Pornography originally meant “writing about prostitutes” and was a form of cheap literature. As media evolved in the 19th and 20th centuries, the meaning of the term changed to include photographic pornography, film pornography, video pornography, and Internet (or digital) pornography. This evolution had key markers that were consonant with both the invention of and the mass mediation of a particular medium, with pornographic content often driving the medium's evolution. Thus, photography quickly became a medium for erotic and pornographic images, and the first pornographic film with motion was created in 1896, only one year after the film projection system invented by the Lumière brothers was perfected. By the 1960s, with advances in birth-control technology and loosening attitudes around sexuality thanks in part to television, European imported films, and the 1953 launch of Playboy magazine, pornography began to enter the culture in different ways. Several states changed their laws to allow for adult theaters. Throughout the 1970s, requiring the consumer to visit public theaters where filmed porn was being exhibited restricted access to pornography.

By the 1980s with the invention and mass mediation of the videocassette, pornography evolved in two significant ways: First, it entered the home and could be consumed privately, and second, it multiplied by virtue of the copyable nature of the medium. Throughout the 1980s, while Playboy and other magazines were able to be received in the home, they nevertheless only showed static photographs of women posing in a state of undress and were legally restrained from depicting explicit sex acts. Various legal cases attempted to define the distinctions between pornography and erotic art and between pornographic film actors and prostitutes, with the latter distinction coming down to the difference between “sex for hire” and “depictions of sex for hire.”

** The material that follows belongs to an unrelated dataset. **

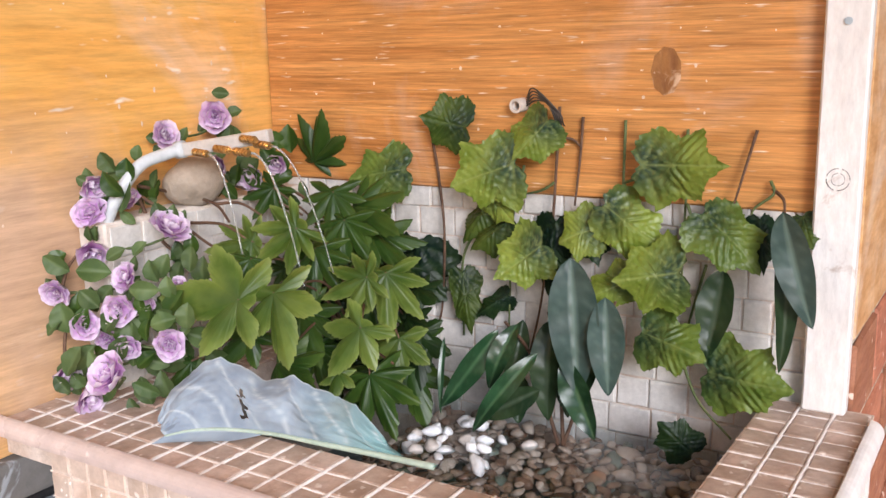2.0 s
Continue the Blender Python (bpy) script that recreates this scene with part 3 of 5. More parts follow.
VINES_A = [
    [(-0.532, 0.955, 1.294), (-0.519, 0.955, 1.217), (-0.511, 0.95, 1.156), (-0.52, 0.955, 1.071), (-0.538, 0.955, 1.042)],
    [(-0.374, 0.95, 1.303), (-0.381, 0.95, 1.187), (-0.385, 0.945, 1.146), (-0.391, 0.94, 1.093), (-0.398, 0.93, 1.046)],
    [(-0.351, 0.955, 1.293), (-0.354, 0.955, 1.251), (-0.357, 0.95, 1.205)],
    [(-0.307, 0.955, 1.291), (-0.306, 0.95, 1.232), (-0.301, 0.94, 1.196)],
    [(-0.246, 0.955, 1.284), (-0.246, 0.955, 1.214), (-0.248, 0.955, 1.109)],
    [(-0.183, 0.955, 1.285), (-0.191, 0.95, 1.25), (-0.198, 0.945, 1.219)],
    [(-0.169, 0.955, 1.24), (-0.165, 0.95, 1.229), (-0.181, 0.95, 1.215), (-0.184, 0.95, 1.204)],
    [(-0.167, 0.955, 1.233), (-0.154, 0.94, 1.226), (-0.15, 0.93, 1.213)],
]
VINES_B = [
    [(-0.243, 0.945, 1.068), (-0.22, 0.93, 1.031), (-0.182, 0.91, 1.007)],
    [(-0.224, 0.955, 1.157), (-0.237, 0.955, 1.105), (-0.243, 0.945, 1.068)],
    [(-0.469, 0.95, 1.174), (-0.488, 0.95, 1.134), (-0.491, 0.955, 1.049)],
    [(-0.416, 0.955, 1.242), (-0.429, 0.955, 1.188), (-0.432, 0.95, 1.066)],
    [(-0.371, 0.95, 1.273), (-0.361, 0.955, 1.27), (-0.353, 0.955, 1.263)],
    [(-0.306, 0.95, 1.231), (-0.291, 0.95, 1.236), (-0.273, 0.94, 1.24)],
    [(-0.381, 0.94, 1.094), (-0.365, 0.94, 1.049), (-0.34, 0.9, 1.029)],
    [(-0.379, 0.95, 1.227), (-0.394, 0.95, 1.218), (-0.413, 0.955, 1.213)],
    [(-0.243, 0.95, 1.215), (-0.234, 0.945, 1.201), (-0.217, 0.93, 1.212)],
]
TWIGS = [
    [(-0.738, 0.731, 1.231), (-0.738, 0.79, 1.214), (-0.693, 0.79, 1.207), (-0.664, 0.78, 1.192)],
    [(-0.738, 0.73, 1.222), (-0.713, 0.75, 1.198), (-0.678, 0.76, 1.173), (-0.64, 0.76, 1.16)],
    [(-0.711, 0.77, 1.189), (-0.663, 0.77, 1.191), (-0.633, 0.77, 1.179)],
    [(-0.693, 0.79, 1.207), (-0.667, 0.8, 1.208), (-0.646, 0.81, 1.195)],
    [(-0.683, 0.88, 1.216), (-0.651, 0.88, 1.205), (-0.613, 0.88, 1.177)],
    [(-0.722, 0.85, 1.217), (-0.682, 0.86, 1.206), (-0.643, 0.87, 1.186)],
    [(-0.738, 0.727, 1.225), (-0.725, 0.74, 1.178), (-0.668, 0.73, 1.157), (-0.613, 0.73, 1.135)],
    [(-0.738, 0.621, 1.122), (-0.738, 0.637, 1.162), (-0.738, 0.651, 1.176)],
    [(-0.731, 0.62, 1.051), (-0.738, 0.627, 1.093), (-0.735, 0.635, 1.13)],
    [(-0.549, 0.84, 1.077), (-0.535, 0.84, 1.061), (-0.493, 0.82, 1.056)],
]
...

In the 1990s, with the birth and rise of the Internet, pornography entered more American's homes. Many of the bandwidth and video-conferencing technologies that businesses use today were pioneered or perfected by the pornography industry, which is located in the heart of the San Fernando Valley in California (the backyard of the film industry in Hollywood, where thousands of young women go each year seeking success and, given the competition, where they quickly find themselves facing economic insecurity with nothing to offer the market but their youth, beauty, and acting skills). While Hollywood produces 350–400 wide-release films every year, the porn industry produces many hundreds of times that figure in X- to XXX-rated fare. In 2005, the number of porn films produced was 8,000. By 2009, the number had jumped to 11,000, or roughly 30 X-rated films per day. Under these conditions, it became nearly impossible to prevent porn from seeping into the mainstream culture. Not only was porn the thing that everyone had seen but did not want to talk about, but porn stars like Pamela Anderson and Jenny McCarthy were making “crossover” careers by leaving pornography and entering mainstream film and television careers. Since then, the strategically accidental release of the “sex tape” has helped launch the careers of several personalities, such as Paris Hilton and Kim Kardashian. Compared to 1988, when the release of a sex videotape could ruin or severely damage the career of someone like Rob Lowe, this deliberate and quasi-legitimate use of a form of porn to advance a “brand” heralded a sea change in the culture's attitude toward porn's ubiquity.